K. Sadasivan, J.
1. This revision arises from an order passed by the Executive First Class Magistrate. Alleppey in a proceeding under Section 133. Criminal P.C. relating to the closing of a Thodu alleged to have been used by the petitioner and others of the locality. The Thodu according to the report of the Tahsildar Kuttanad runs through the registered land of the revision petitioner (respondent before the court below). Under a preliminary order passed by the learned Magistrate on 26-2-1966 the counter-petitioner was directed to remove the obstruction caused to the Thodu or to appear before the Magistrate to show cause why the order should not be executed. On 13-7-1966 the counter-petitioner revision petitioner filed hi objections; a witness schedule was also filed by him. Learned Magistrate with out proceeding under Section 139-A of the Code has straightway passed the present order relying mainly on the local inspection notes left by his predecessor-in-office.
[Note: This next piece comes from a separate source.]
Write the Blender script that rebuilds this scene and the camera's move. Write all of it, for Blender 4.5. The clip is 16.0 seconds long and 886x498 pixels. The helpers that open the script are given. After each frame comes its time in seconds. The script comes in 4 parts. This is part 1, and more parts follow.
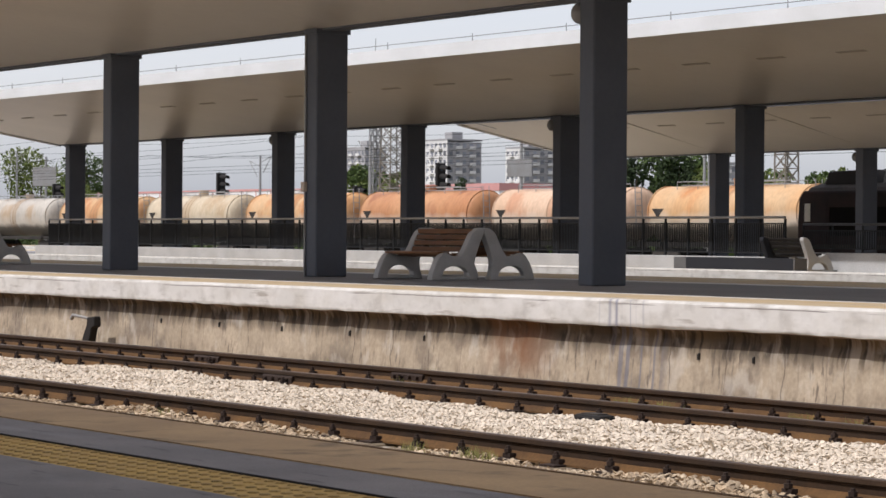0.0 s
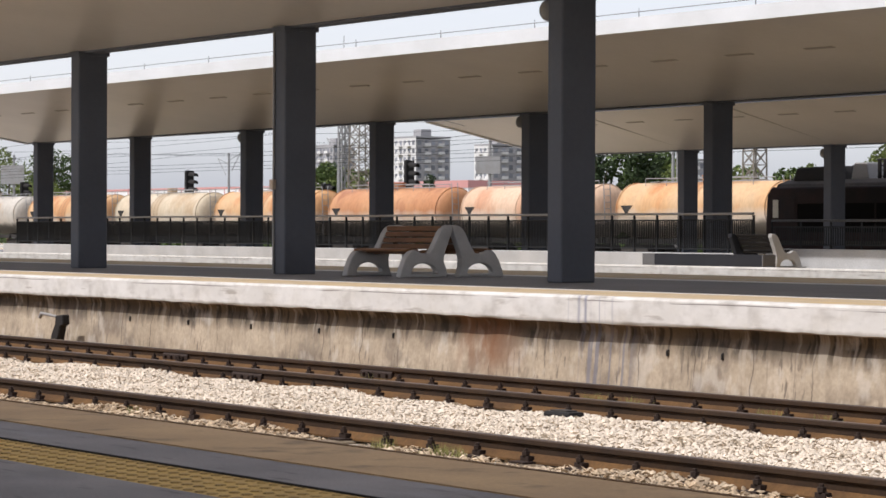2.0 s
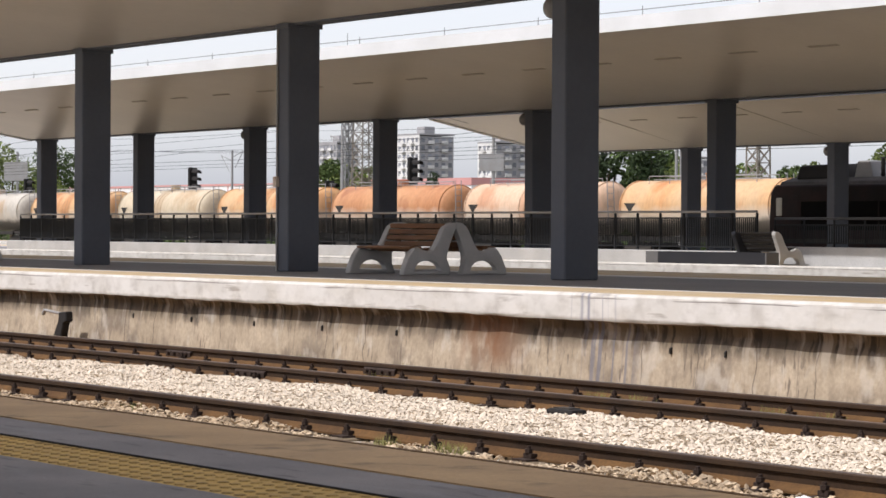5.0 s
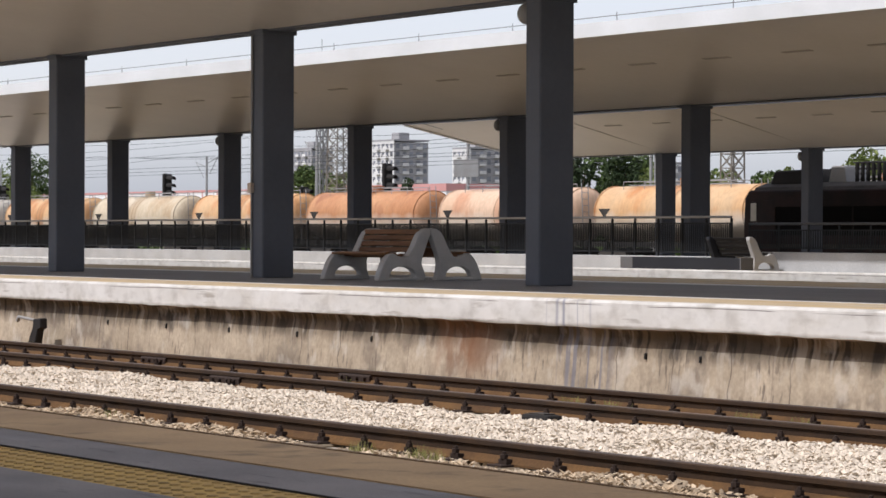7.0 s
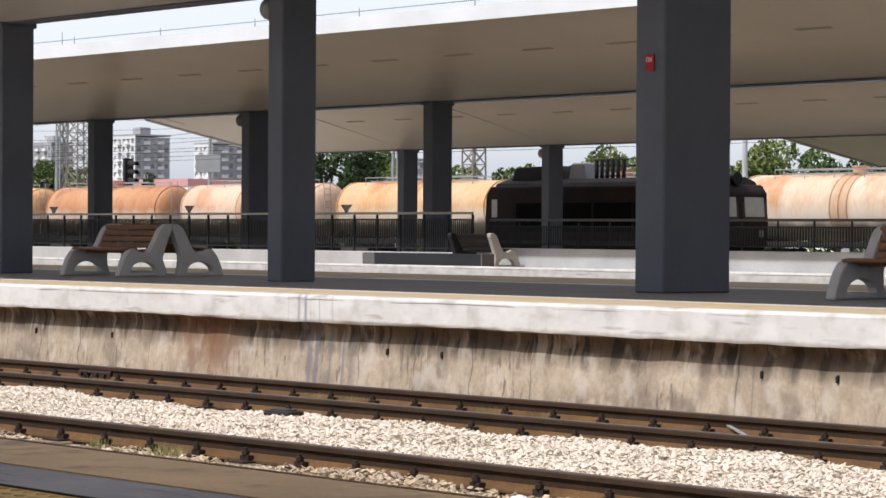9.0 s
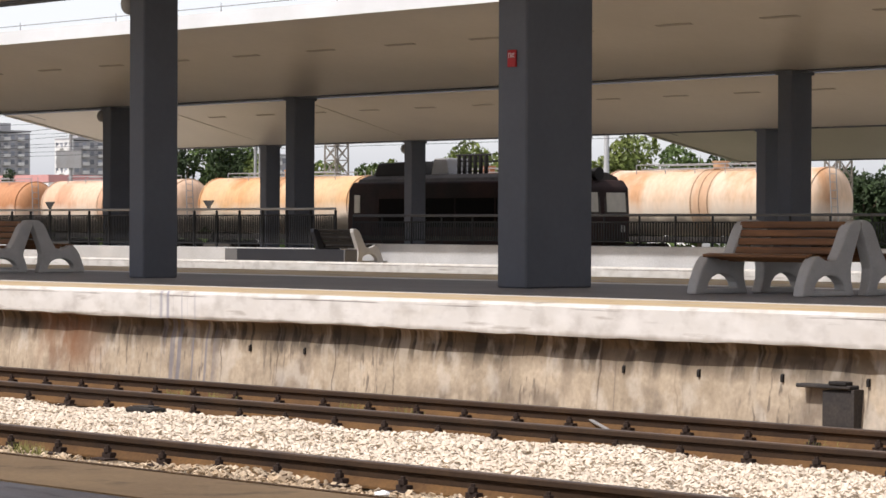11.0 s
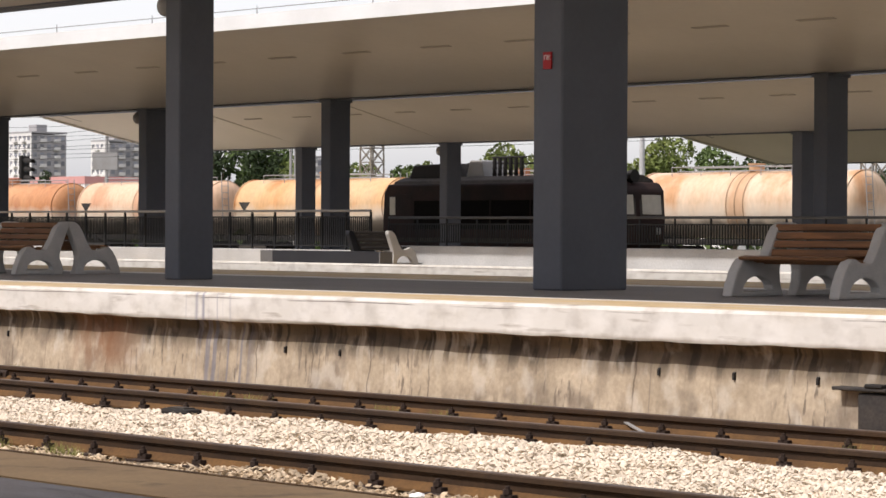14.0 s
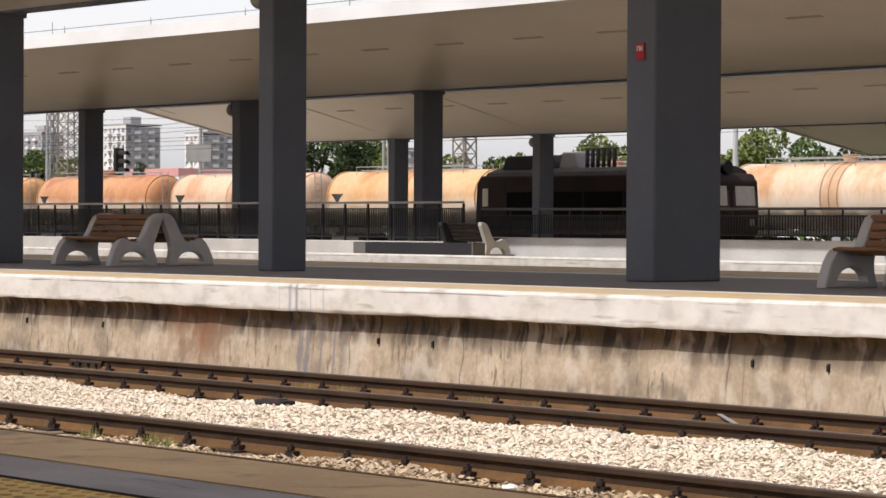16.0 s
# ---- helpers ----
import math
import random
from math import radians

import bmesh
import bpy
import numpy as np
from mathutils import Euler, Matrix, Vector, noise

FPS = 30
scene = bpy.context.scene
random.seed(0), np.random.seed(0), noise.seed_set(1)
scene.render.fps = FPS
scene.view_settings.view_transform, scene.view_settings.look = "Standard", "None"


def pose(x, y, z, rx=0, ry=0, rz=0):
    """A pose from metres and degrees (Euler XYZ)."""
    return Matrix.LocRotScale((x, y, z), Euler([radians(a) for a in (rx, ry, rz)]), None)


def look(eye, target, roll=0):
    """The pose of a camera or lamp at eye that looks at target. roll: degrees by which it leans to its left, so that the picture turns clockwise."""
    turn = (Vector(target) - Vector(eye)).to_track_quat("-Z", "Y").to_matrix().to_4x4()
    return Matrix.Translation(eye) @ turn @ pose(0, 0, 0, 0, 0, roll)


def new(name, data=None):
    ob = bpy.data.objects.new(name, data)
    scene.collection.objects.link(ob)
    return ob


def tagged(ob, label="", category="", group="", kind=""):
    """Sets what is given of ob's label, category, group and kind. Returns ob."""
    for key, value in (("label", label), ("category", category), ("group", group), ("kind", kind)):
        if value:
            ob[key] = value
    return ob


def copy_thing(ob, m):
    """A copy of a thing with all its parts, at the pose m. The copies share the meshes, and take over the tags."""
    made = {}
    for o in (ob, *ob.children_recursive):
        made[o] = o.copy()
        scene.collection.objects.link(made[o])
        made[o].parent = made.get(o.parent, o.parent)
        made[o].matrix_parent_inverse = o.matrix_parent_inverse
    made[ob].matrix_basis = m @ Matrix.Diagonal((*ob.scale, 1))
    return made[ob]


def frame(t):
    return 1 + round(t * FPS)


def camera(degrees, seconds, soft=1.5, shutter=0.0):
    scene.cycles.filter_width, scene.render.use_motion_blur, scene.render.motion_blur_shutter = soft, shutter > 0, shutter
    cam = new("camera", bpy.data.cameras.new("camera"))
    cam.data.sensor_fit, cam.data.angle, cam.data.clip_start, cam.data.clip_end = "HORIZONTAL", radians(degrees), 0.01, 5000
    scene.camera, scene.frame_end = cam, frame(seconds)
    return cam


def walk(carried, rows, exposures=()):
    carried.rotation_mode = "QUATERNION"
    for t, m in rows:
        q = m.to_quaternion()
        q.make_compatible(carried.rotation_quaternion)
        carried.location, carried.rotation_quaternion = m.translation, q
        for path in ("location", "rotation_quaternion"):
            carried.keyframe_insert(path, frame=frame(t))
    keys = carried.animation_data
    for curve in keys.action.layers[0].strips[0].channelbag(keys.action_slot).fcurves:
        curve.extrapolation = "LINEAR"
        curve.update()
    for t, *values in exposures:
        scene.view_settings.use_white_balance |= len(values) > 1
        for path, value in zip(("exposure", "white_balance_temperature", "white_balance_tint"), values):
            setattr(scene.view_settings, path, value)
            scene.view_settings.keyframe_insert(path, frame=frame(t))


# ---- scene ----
cam = camera(18.809, 16.0, soft=1.6)
EYE = (0.0, 0.0, 1.68)
# seconds, heading to the left of straight across, tilt, lean (degrees); the camera turns where it stands
TURNS = [
    (0, 57.156, -0.296, 0.380), (0.5, 56.307, -0.270, 0.520), (1, 56.167, -0.310, 0.271), (1.5, 56.471, -0.375, 0.242),
    (2, 56.490, -0.352, 0.232), (2.5, 56.496, -0.352, 0.299), (3, 56.660, -0.361, 0.309), (5.5, 56.523, -0.408, 0.314),
    (6, 56.488, -0.394, 0.308), (6.5, 56.396, -0.354, 0.334), (7, 56.021, -0.280, 0.214), (7.5, 55.385, -0.270, 0.238),
    (8, 53.792, -0.336, 0.461), (8.5, 52.633, -0.319, 0.437), (9, 50.501, -0.344, 0.335), (9.5, 49.747, -0.302, 0.295),
    (10, 48.517, -0.496, 0.252), (10.2, 48.145, -0.547, 0.233), (12.5, 47.315, -0.320, 0.233), (13, 47.444, -0.350, 0.237),
    (13.5, 47.710, -0.369, 0.254), (14, 48.319, -0.383, 0.303), (14.5, 48.894, -0.374, 0.233), (15, 49.204, -0.375, 0.231),
    (15.5, 49.686, -0.376, 0.194), (16, 50.304, -0.575, 0.258),
]
walk(cam, [(t, pose(*EYE, 90 + tilt, 0, head) @ pose(0, 0, 0, 0, 0, lean)) for t, head, tilt, lean in TURNS],
     exposures=[(0, -0.42, 6100, 14), (1, -0.36, 6100, 14), (2.5, -0.22, 6100, 14), (5.5, -0.19, 6150, 14), (7.0, -0.34, 6000, 14), (8.0, -0.28, 5950, 13), (9.0, -0.14, 5950, 13), (10.2, -0.08, 6100, 14), (12.5, -0.07, 6450, 15), (16, -0.14, 6450, 15)])

# ---- world and sun ----
SUN_TO = Vector((-0.16, -0.75, 1.0)).normalized()
world = bpy.data.worlds.new("world")
scene.world = world
world.use_nodes = True
wn = world.node_tree
sky = wn.nodes.new("ShaderNodeTexSky")
sky.sky_type, sky.sun_disc = "NISHITA", False
sky.sun_elevation = math.asin(SUN_TO.z)
sky.sun_rotation = math.atan2(SUN_TO.x, SUN_TO.y)
sky.dust_density, sky.air_density, sky.ozone_density = 1.5, 1.0, 1.0
haze = wn.nodes.new("ShaderNodeMix")   # thin bright cloud veil over the whole sky
haze.data_type = "RGBA"
haze.inputs[0].default_value = 0.6
veil = wn.nodes.new("ShaderNodeValToRGB")
veil.color_ramp.elements[0].position, veil.color_ramp.elements[0].color = 0.0, (0.66, 0.7, 0.79, 1)
veil.color_ramp.elements[1].position, veil.color_ramp.elements[1].color = 0.056, (1.26, 1.23, 1.21, 1)
bright = wn.nodes.new("ShaderNodeVectorMath")
bright.operation = "SCALE"
bright.inputs["Scale"].default_value = 7.0
upward = wn.nodes.new("ShaderNodeSeparateXYZ")
aim = wn.nodes.new("ShaderNodeTexCoord")
wn.links.new(aim.outputs["Generated"], upward.inputs[0])
wn.links.new(upward.outputs[2], veil.inputs[0])
wn.links.new(veil.outputs[0], bright.inputs[0])
wn.links.new(bright.outputs[0], haze.inputs[7])
wn.links.new(sky.outputs[0], haze.inputs[6])
wn.links.new(haze.outputs[2], wn.nodes["Background"].inputs[0])
wn.nodes["Background"].inputs[1].default_value = 0.15
sun = new("sun", bpy.data.lights.new("sun", "SUN"))
sun.data.energy, sun.data.angle, sun.data.color = 4.6, radians(0.53), (1.0, 0.94, 0.85)
sun.matrix_world = look((0, 0, 60), Vector((0, 0, 60)) - SUN_TO)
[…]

What the learned Magistrate is expected to do when parties appear in pursuance of the notice issued under the preliminary order is to question the respondent as to the existence of the public right claimed by the petitioner and if he denies the existence of the right the Magistrate is to proceed to enquire into the matter under Section 139-A (2) of the Code and on such inquiry if he finds that there is reliable evidence in support of the denial he shall stay the proceedings until the matter of the existence of such right has been decided by a competent civil Court; and if he finds that there is no such evidence he shall proceed as laid down in Section 137 or 138. as the case may require. Evidence was produced by the respondent present revision petitioner before the Magistrate, He examined himself and also examined on his side two witnesses and produced Exts. D1 and D2 in support of the denial of the public right.
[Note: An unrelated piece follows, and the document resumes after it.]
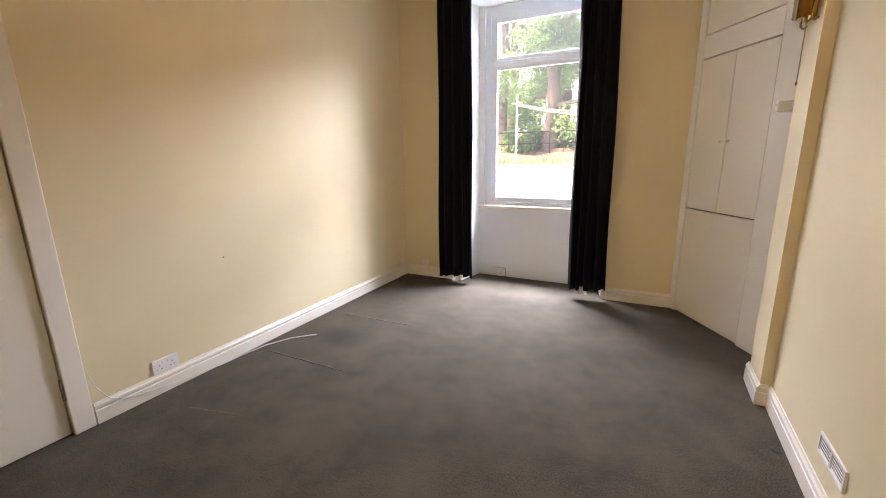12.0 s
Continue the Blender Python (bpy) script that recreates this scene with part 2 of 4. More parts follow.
def prism(outline, z0, z1):
    bm = bmesh.new()
    lo = [bm.verts.new((x, y, z0)) for x, y in outline]
    hi = [bm.verts.new((x, y, z1)) for x, y in outline]
    bm.faces.new(lo[::-1])
    bm.faces.new(hi)
    for k in range(len(lo)):
        j = (k + 1) % len(lo)
        bm.faces.new((lo[k], lo[j], hi[j], hi[k]))
    return bm


def lathe(profile, seg=20, cx=0.0, cy=0.0):
    bm = bmesh.new()
    rings = [[bm.verts.new((cx + r * math.cos(2 * math.pi * k / seg), cy + r * math.sin(2 * math.pi * k / seg), z)) for k in range(seg)] for r, z in profile]
    for a, b in zip(rings, rings[1:]):
        for k in range(seg):
            bm.faces.new((a[k], a[(k + 1) % seg], b[(k + 1) % seg], b[k]))
    bm.faces.new(rings[0][::-1])
    bm.faces.new(rings[-1])
    return bm


def moulding(profile, p, q, inward):
    """A profile of (out from the wall, height) drawn along the wall's foot from p to q."""
    bm = bmesh.new()
    p, q, n = Vector((*p, 0)), Vector((*q, 0)), Vector((*inward, 0)).normalized()
    ends = [[bm.verts.new(e + n * o + Vector((0, 0, z))) for o, z in profile] for e in (p, q)]
    k = len(profile)
    for i in range(k):
        j = (i + 1) % k
        bm.faces.new((ends[0][i], ends[0][j], ends[1][j], ends[1][i]))
    bm.faces.new(ends[0][::-1])
    bm.faces.new(ends[1])
    return bm


SKIRT = [(0.0, 0.0), (0.018, 0.0), (0.018, 0.073), (0.013, 0.076), (0.013, 0.083), (0.017, 0.087), (0.016, 0.100), (0.009, 0.108), (0.006, 0.118), (0.0, 0.118)]


def structure(name, bm, mat, label, category):
    return tagged(part(name, bm, mat), label, category, kind="structure")


# ---- the shell ----
XD, YW, H = 3.155, -4.148, 2.96
KL, KR, KB = -0.375, 1.553, 1.887
CORNER_A, CORNER_B = Vector((0.42, -4.148)), Vector((-0.065, -3.36))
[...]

It was up to the learned Magistrate in the circumstances to record a finding whether the evidence produced was reliable or not, if reliable he must stay proceedings and direct the parties to the civil Court, if not. he is to proceed under Section 137 or 138. as the case may be. I see no such finding entered by the learned Magistrate. On the other hand he has passed the present order. making the preliminary order absolute and directing the respondent to remove the obstruction. The order cannot be sustained, as it is highly irregular and in violation of the mandatory provisions of the Code. I would therefore set aside the order and send back the case for being proceeded with according to law.
After recording the denial of the public right by the respondent the Section provides as already indicated that an inquiry should be conducted by the Magistrate so as to see whether there is reliable evidence in support of such denial. It is only after such inquiry and recording a finding one way or other that the Magistrate will get jurisdiction to proceed to the next stage in the inquiry. What the learned Magistrate is expected to do therefore at the first stage is to see whether there is reliable evidence in support of the denial and in so doing it should clearly be understood what would amount to 'reliable evidence' under the section. This has come up for judicial consideration many a time and by way of guidance I would point out to the learned Magistrate how reliable evidence has been viewed in such decisions.
Reliable evidence is the evidence of reliable persons and all that a Magistrate has to satisfy is that the evidence produced is not false. What is meant by the section is not that the Magistrate should weigh the evidence produced by both the parties and then come to the conclusion which is more reliable or should be preferred. The object of Section 139A is that if the denial of the public pathway involves a bona fide claim on the part of the persons denying the public right the matter should be decided by a competent civil court and not by a Magistrate in a summary inquiry provided under Section 139A. Jai Ram Singh v. Bhuley : AIR1963All27 .
2. The Punjab High Court has also proceeded on the same lines. The Court observed:
Reliable evidence does not mean 'evidence' which is sufficient to establish a title to the land for in that case reference to civil Court as contemplated by Section 139A (2) would become unnecessary and meaningless.' Sukh Ram v. Manohar Lal .
3. On the same point the Calcutta High Court has held in Atul Krishna v. State : AIR1966Cal215 :
The expression 'reliable evidence' as used in Section 139-A means evidence on which a competent Court may place reliance. The expression does not mean 'evidence' which definitely establishes the right of claim. This is opposed to 'proved evidence.' Such reliable evidence must not be legal evidence. The Magistrate has to satisfy himself that the evidence does not appear to be unreliable or forged.
4. The learned Magistrate will do well to approach the question of reliable evidence in the light of the above pronouncements and examine the evidence produced by the respondent (revision-petitioner) and come to a finding whether the evidence is reliable or not.